Hits second lowest since July 2004

Borrowers are going into default on their first mortgages less often than at nearly any point in the last 13 years, a new report from the S&P Dow Jones Indices and Experian showed.

The newest S&P/Experian Consumer Credit Default Indices, which is a comprehensive measure of changes in consumer credit defaults, showed that the default rate for first mortgages fell to 0.64% in May.

That’s down five basis points from April’s level of 0.69%. The default rate in May was also just one basis point above May 2016’s level of 0.63%, which was the lowest that figure had been since July 2004.

That means that May 2017’s default rate of 0.64% is the second lowest for any month in nearly 13 years.

While the first mortgage rate dropped to a near record low, the news wasn’t as good for another segment – bank cards.

Overall, the report showed that the composite default rate (which includes first mortgages, second mortgages, bank cards, and auto loans) dropped four basis points from last month to 0.86%, a five-month low.

But the report also showed that the bank card default rate increased 18 basis points from April to 3.53%, which is a 48-month high.

The report also showed that auto loan defaults fell by five basis points from the previous month to 0.85%, while the second mortgage default rate increased slightly, climbing from 0.51% in April to 0.54% in May.

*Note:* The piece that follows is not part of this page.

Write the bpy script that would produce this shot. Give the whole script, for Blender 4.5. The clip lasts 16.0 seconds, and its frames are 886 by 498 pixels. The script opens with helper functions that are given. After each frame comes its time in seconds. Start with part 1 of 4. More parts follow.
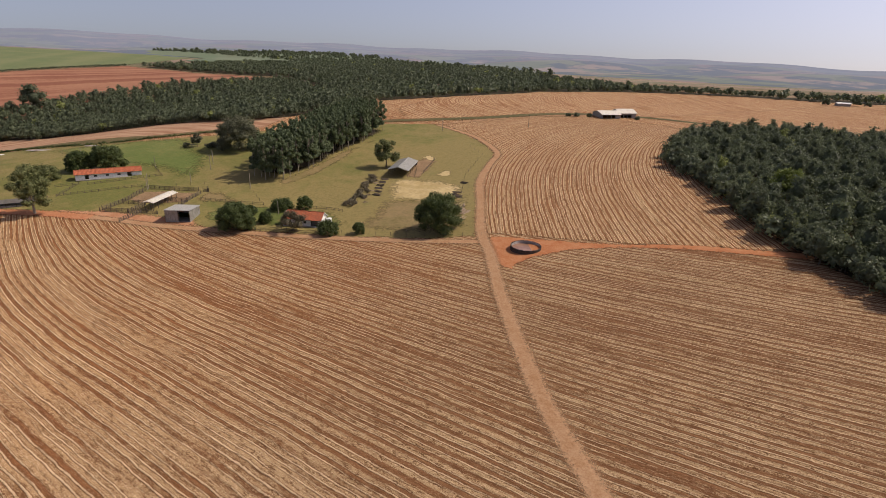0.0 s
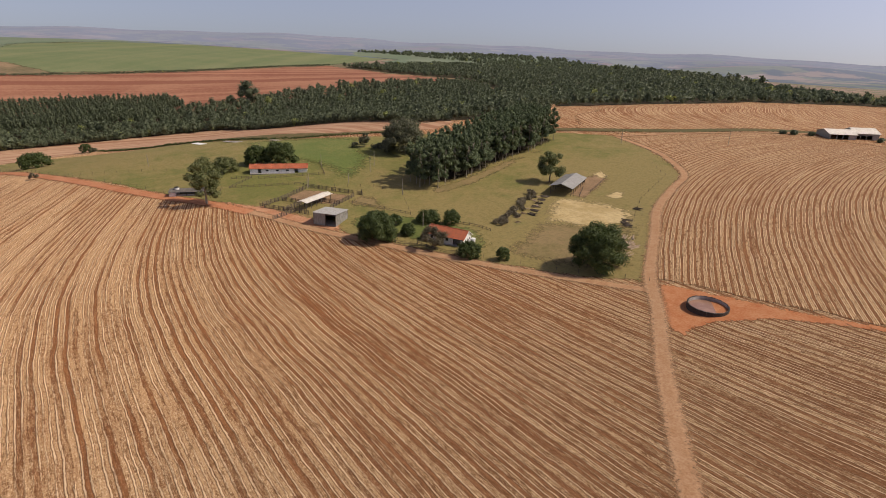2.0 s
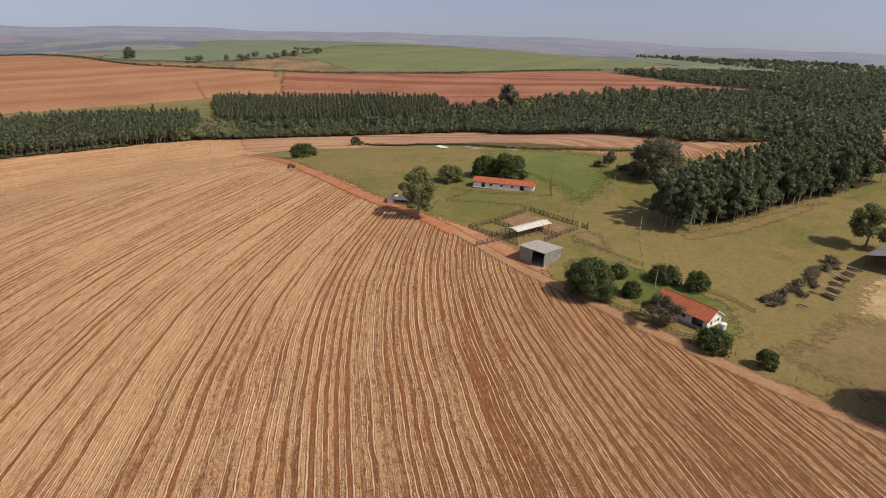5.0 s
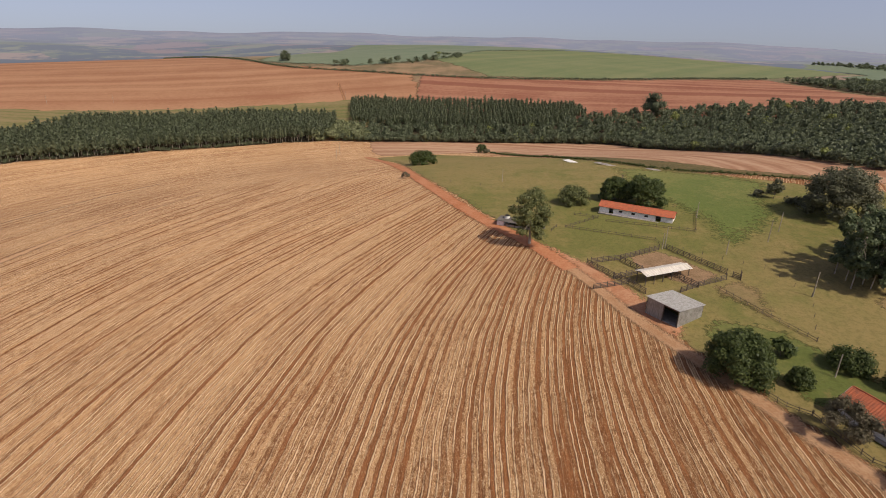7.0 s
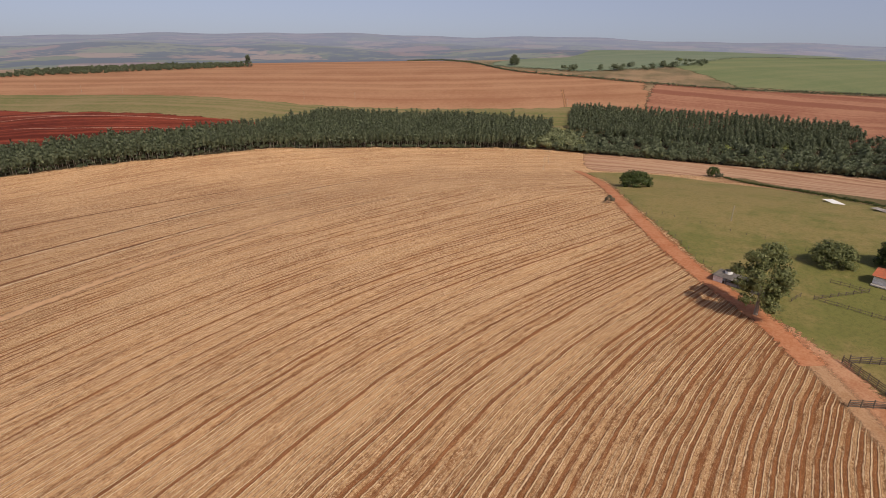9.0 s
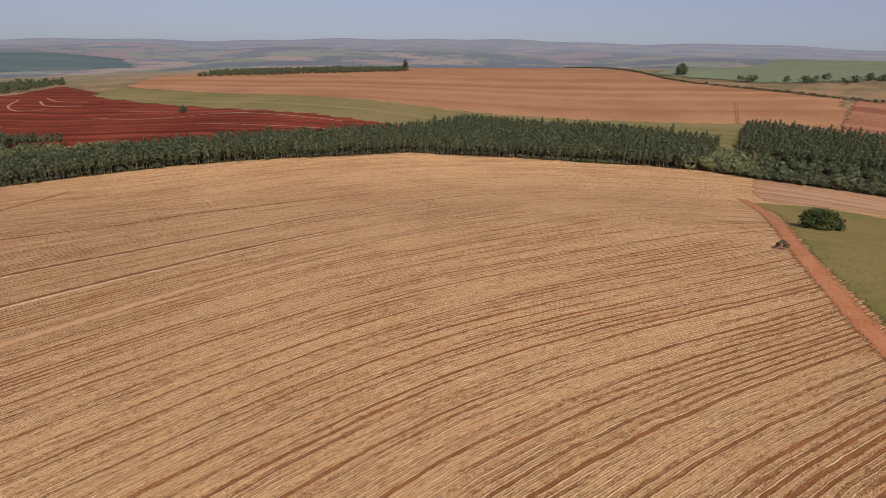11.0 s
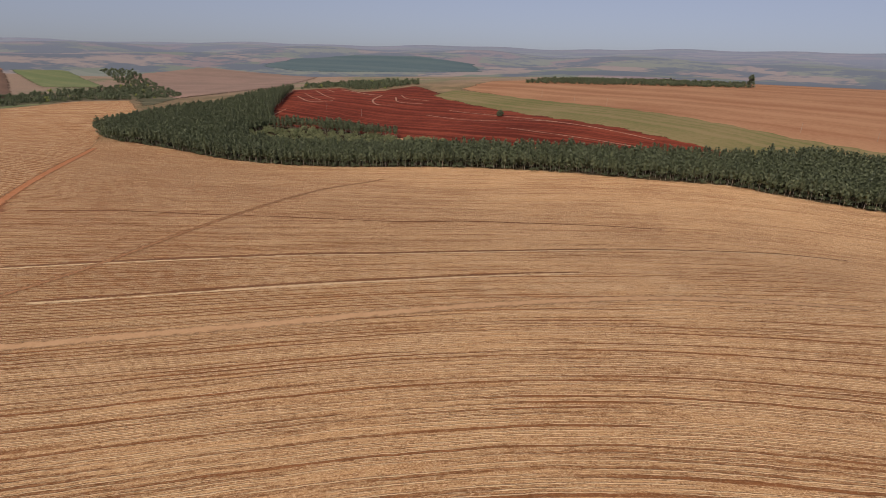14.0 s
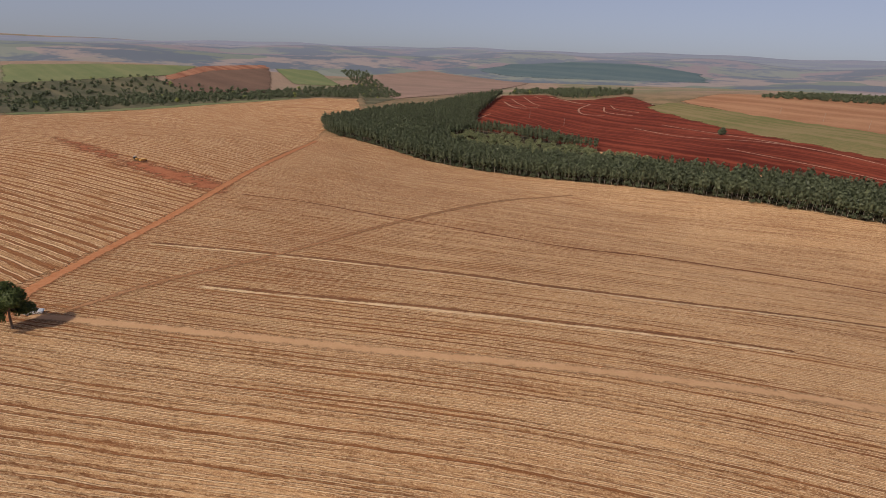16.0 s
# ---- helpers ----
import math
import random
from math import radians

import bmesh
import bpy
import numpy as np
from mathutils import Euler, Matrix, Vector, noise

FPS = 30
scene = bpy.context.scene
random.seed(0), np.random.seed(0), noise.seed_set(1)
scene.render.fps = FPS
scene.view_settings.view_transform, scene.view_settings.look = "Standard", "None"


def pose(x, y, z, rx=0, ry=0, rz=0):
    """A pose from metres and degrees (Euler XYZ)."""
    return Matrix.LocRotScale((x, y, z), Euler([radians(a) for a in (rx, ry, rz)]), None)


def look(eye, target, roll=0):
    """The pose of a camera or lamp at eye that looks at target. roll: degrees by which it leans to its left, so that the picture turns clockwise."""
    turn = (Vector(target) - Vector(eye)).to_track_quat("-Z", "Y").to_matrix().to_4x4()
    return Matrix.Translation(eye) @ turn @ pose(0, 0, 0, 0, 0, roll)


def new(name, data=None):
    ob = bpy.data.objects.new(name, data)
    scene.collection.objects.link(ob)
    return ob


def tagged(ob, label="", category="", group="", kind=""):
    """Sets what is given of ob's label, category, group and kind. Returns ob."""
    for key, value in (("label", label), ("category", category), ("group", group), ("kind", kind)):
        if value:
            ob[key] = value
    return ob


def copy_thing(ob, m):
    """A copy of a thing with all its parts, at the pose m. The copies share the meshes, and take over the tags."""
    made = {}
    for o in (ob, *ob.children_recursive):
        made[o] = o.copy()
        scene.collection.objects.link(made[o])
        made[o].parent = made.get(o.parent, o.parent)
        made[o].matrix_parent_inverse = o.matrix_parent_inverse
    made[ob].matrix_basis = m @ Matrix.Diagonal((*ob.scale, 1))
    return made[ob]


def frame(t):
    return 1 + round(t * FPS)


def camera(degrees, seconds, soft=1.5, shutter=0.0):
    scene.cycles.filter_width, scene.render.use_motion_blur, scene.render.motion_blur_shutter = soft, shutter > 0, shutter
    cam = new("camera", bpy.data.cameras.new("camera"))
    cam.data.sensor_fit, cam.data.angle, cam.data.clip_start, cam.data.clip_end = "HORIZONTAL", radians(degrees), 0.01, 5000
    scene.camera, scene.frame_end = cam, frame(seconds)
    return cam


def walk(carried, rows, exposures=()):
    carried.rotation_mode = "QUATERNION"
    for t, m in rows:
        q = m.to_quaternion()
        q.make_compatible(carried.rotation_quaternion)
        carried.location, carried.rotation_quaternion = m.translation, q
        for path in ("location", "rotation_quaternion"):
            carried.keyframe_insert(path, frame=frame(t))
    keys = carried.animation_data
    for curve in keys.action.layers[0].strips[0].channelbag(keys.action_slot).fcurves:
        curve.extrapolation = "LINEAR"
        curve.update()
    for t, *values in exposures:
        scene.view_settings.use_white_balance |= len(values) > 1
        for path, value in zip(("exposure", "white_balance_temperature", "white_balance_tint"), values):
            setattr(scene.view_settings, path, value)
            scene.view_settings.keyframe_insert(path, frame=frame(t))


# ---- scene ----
cam = camera(77.7, 16.0, soft=0.55)
METRES, EYE, TILT, LEAN, TURN = 192.32, 60.0, 2.5, -1.75, 32.3
ROWS = [
    (0.0, 0.0, 0.0, 0.0, 0.06, -23.51, -0.14),
    (0.5, 0.0061, 0.031, -0.0025, 3.75, -23.44, 0.03),
    (1.0, 0.0106, 0.0631, -0.0051, 8.98, -23.37, 0.25),
    (1.5, 0.0129, 0.0954, -0.0075, 13.99, -23.26, 0.45),
    (2.0, 0.0132, 0.1277, -0.0099, 18.46, -23.15, 0.65),
    (2.5, 0.0112, 0.1589, -0.0121, 23.0, -23.05, 0.82),
    (3.0, 0.0069, 0.1909, -0.0143, 27.35, -22.94, 1.0),
    (3.5, 0.0003, 0.2225, -0.0165, 32.42, -22.78, 1.19),
    (4.0, -0.0087, 0.2534, -0.018, 37.48, -22.62, 1.32),
    (6.5, -0.0856, 0.3894, -0.0276, 54.96, -21.6, 1.67),
    (7.0, -0.1069, 0.4126, -0.0287, 59.33, -21.38, 1.68),
    (7.5, -0.1297, 0.4355, -0.0295, 65.87, -21.09, 1.65),
    (8.0, -0.1544, 0.4569, -0.0301, 71.77, -20.84, 1.62),
    (8.5, -0.1803, 0.4766, -0.0308, 77.49, -20.54, 1.52),
    (9.0, -0.2076, 0.4947, -0.0311, 82.15, -20.31, 1.47),
    (11.5, -0.3555, 0.5502, -0.0333, 102.63, -19.18, 0.71),
    (12.0, -0.3865, 0.5542, -0.0333, 108.21, -18.98, 0.46),
    (12.5, -0.4174, 0.5558, -0.0334, 113.87, -18.77, 0.13),
    (13.0, -0.4478, 0.5549, -0.0329, 119.05, -18.63, -0.2),
    (13.5, -0.4776, 0.5519, -0.0318, 124.36, -18.56, -0.52),
    (14.0, -0.5067, 0.5456, -0.0317, 130.22, -18.47, -0.89),
    (14.5, -0.5347, 0.5372, -0.0303, 136.16, -18.46, -1.25),
    (15.0, -0.5606, 0.5259, -0.0293, 142.6, -18.47, -1.66),
    (15.5, -0.5862, 0.5129, -0.0277, 148.17, -18.49, -1.93),
    (16.0, -0.6085, 0.498, -0.0263, 151.44, -18.46, -2.17),
]
walk(cam, [(t, pose(0, 0, EYE, TILT, LEAN, TURN) @ pose(METRES * x, METRES * y, METRES * z, 90 + pitch, roll, yaw)) for t, x, y, z, yaw, pitch, roll in ROWS], exposures=[(0.0, 0.0), (6.0, 0.02), (9.0, -0.08), (12.5, -0.22), (16.0, -0.25)])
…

David Blitzer, the managing director and chairman of the Index Committee at S&P Dow Jones Indices, cited the differing interest rates between the segments as a potential driver in the divergent trends in default rates.

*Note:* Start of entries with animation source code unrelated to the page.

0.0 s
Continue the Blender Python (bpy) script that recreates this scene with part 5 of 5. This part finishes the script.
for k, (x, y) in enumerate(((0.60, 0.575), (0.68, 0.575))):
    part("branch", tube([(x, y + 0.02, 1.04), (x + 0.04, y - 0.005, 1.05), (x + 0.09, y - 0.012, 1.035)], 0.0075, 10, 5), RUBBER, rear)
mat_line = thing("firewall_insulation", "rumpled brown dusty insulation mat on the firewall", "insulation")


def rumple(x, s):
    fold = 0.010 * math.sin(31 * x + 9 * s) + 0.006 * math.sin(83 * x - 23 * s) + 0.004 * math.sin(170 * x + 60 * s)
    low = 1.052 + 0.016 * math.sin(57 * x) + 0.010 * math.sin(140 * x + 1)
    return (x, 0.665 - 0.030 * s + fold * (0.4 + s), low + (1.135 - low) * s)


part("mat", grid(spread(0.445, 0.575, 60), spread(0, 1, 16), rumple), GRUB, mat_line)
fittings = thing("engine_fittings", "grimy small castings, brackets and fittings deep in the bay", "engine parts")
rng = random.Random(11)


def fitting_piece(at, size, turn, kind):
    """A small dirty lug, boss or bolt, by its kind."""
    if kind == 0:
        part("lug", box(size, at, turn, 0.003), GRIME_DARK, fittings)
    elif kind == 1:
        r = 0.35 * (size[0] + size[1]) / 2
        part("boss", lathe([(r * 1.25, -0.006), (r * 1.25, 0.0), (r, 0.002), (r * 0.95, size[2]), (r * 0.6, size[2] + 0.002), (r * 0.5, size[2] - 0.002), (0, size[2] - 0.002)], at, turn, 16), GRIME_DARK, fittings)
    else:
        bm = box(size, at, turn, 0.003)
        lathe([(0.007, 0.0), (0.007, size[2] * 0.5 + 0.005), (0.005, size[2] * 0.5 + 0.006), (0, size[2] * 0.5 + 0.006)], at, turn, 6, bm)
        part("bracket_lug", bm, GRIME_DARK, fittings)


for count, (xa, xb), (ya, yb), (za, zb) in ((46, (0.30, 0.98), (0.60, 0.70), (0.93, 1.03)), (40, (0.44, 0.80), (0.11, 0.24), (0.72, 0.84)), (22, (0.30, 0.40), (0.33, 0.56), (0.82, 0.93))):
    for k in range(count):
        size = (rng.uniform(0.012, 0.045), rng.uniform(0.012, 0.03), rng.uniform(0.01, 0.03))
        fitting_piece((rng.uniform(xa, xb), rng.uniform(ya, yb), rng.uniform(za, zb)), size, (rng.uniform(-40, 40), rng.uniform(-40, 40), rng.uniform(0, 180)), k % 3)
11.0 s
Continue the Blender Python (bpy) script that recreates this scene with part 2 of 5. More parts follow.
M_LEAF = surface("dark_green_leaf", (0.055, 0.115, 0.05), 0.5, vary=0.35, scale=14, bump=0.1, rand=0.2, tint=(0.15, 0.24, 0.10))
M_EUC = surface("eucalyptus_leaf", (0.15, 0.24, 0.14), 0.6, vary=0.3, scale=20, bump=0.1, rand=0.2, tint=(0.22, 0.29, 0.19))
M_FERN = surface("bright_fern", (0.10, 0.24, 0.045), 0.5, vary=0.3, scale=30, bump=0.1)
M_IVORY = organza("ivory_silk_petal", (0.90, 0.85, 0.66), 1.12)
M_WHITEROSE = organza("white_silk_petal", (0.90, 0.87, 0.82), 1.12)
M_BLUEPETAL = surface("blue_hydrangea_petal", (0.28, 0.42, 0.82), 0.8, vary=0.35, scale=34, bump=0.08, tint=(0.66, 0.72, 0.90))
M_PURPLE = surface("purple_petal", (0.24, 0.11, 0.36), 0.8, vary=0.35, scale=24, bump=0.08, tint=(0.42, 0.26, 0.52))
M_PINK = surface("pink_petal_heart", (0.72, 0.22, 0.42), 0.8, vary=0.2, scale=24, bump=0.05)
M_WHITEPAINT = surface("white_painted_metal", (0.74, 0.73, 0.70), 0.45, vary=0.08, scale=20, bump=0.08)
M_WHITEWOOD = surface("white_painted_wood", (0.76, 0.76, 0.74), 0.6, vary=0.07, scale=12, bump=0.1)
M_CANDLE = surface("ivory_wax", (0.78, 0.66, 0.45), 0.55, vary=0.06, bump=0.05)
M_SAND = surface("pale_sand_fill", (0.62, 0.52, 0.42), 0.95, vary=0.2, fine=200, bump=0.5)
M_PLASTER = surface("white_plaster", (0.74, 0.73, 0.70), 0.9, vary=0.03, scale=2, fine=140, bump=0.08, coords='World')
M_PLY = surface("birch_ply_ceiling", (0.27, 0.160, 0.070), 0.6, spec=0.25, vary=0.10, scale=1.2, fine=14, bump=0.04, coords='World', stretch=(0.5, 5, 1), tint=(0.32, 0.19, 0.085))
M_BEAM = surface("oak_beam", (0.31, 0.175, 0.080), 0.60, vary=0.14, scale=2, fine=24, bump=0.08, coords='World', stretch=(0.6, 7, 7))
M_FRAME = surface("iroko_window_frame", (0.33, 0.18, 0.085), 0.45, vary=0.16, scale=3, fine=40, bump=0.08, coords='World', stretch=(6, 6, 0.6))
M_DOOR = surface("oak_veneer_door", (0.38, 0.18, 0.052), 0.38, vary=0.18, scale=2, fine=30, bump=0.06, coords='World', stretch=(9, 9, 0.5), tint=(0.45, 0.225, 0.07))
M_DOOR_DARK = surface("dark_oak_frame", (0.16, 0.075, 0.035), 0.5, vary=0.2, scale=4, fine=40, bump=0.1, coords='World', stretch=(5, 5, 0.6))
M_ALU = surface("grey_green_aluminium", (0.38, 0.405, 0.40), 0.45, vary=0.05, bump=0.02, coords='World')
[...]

“Easy come, easy go: bank cards where borrowing money requires simply swiping a credit card are experiencing rising defaults, while defaults on other kinds of consumer credit which depend on paperwork are flat or down. Default rates on bank cards are at the highest level since May 2013, four years ago. In the past, default rates began to climb around the same time the growth of bank card credit outstanding began to slow,” Blitzer said.

“The pictures of auto loans and mortgages are quite different. Default rates for auto loans have drifted down in the last four months. At the beginning of the year there were reports of a sub-prime crisis in auto loans; these concerns seem to be behind us,” Blitzer continued.

“The default rate on first mortgage remains at 1%, lower than the pre-crisis period. Rising home prices and increases in the equity mortgage borrowers have in their home are helping lower default rates,” Blitzer concluded. “One factor in the difference between rising bank card defaults and stable defaults on mortgages and autos may be the difference in interest rates: about 4% on mortgages and 4.4% on auto loans, compared to 12%-18% on bank card loans.”